Data segment
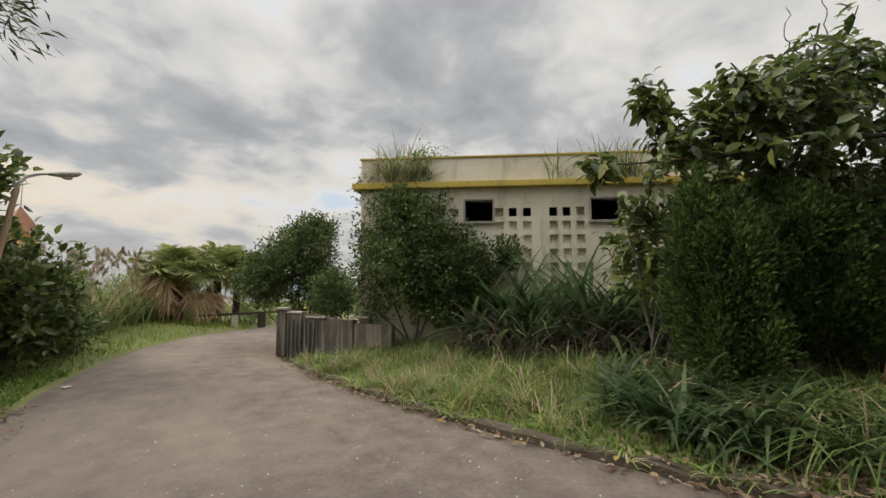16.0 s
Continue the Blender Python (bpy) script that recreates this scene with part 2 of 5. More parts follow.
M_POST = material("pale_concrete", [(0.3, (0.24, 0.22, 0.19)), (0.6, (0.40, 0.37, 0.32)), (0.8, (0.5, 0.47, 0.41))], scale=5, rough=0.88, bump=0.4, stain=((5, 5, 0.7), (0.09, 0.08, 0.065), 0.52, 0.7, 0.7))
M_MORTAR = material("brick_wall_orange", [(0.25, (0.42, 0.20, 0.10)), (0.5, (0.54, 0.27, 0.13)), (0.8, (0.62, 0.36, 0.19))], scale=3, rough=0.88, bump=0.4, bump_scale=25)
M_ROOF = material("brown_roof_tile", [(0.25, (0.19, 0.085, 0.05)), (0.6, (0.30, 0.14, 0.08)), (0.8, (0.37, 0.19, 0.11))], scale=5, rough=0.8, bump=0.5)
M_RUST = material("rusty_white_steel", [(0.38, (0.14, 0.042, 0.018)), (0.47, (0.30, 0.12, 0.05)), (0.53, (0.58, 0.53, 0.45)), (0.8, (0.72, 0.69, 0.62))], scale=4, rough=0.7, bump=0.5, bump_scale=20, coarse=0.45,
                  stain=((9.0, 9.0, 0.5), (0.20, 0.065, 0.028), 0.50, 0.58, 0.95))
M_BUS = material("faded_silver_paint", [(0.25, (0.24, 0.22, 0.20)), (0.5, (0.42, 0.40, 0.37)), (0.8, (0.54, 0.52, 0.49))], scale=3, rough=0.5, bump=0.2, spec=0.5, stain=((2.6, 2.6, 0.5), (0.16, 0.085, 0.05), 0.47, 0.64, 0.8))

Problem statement
Quote the material exactly. Pictures stay out.

Expected output
16.0 s
Continue the Blender Python (bpy) script that recreates this scene with part 2 of 5. More parts follow.
M_POST = material("pale_concrete", [(0.3, (0.24, 0.22, 0.19)), (0.6, (0.40, 0.37, 0.32)), (0.8, (0.5, 0.47, 0.41))], scale=5, rough=0.88, bump=0.4, stain=((5, 5, 0.7), (0.09, 0.08, 0.065), 0.52, 0.7, 0.7))
M_MORTAR = material("brick_wall_orange", [(0.25, (0.42, 0.20, 0.10)), (0.5, (0.54, 0.27, 0.13)), (0.8, (0.62, 0.36, 0.19))], scale=3, rough=0.88, bump=0.4, bump_scale=25)
M_ROOF = material("brown_roof_tile", [(0.25, (0.19, 0.085, 0.05)), (0.6, (0.30, 0.14, 0.08)), (0.8, (0.37, 0.19, 0.11))], scale=5, rough=0.8, bump=0.5)
M_RUST = material("rusty_white_steel", [(0.38, (0.14, 0.042, 0.018)), (0.47, (0.30, 0.12, 0.05)), (0.53, (0.58, 0.53, 0.45)), (0.8, (0.72, 0.69, 0.62))], scale=4, rough=0.7, bump=0.5, bump_scale=20, coarse=0.45,
                  stain=((9.0, 9.0, 0.5), (0.20, 0.065, 0.028), 0.50, 0.58, 0.95))
M_BUS = material("faded_silver_paint", [(0.25, (0.24, 0.22, 0.20)), (0.5, (0.42, 0.40, 0.37)), (0.8, (0.54, 0.52, 0.49))], scale=3, rough=0.5, bump=0.2, spec=0.5, stain=((2.6, 2.6, 0.5), (0.16, 0.085, 0.05), 0.47, 0.64, 0.8))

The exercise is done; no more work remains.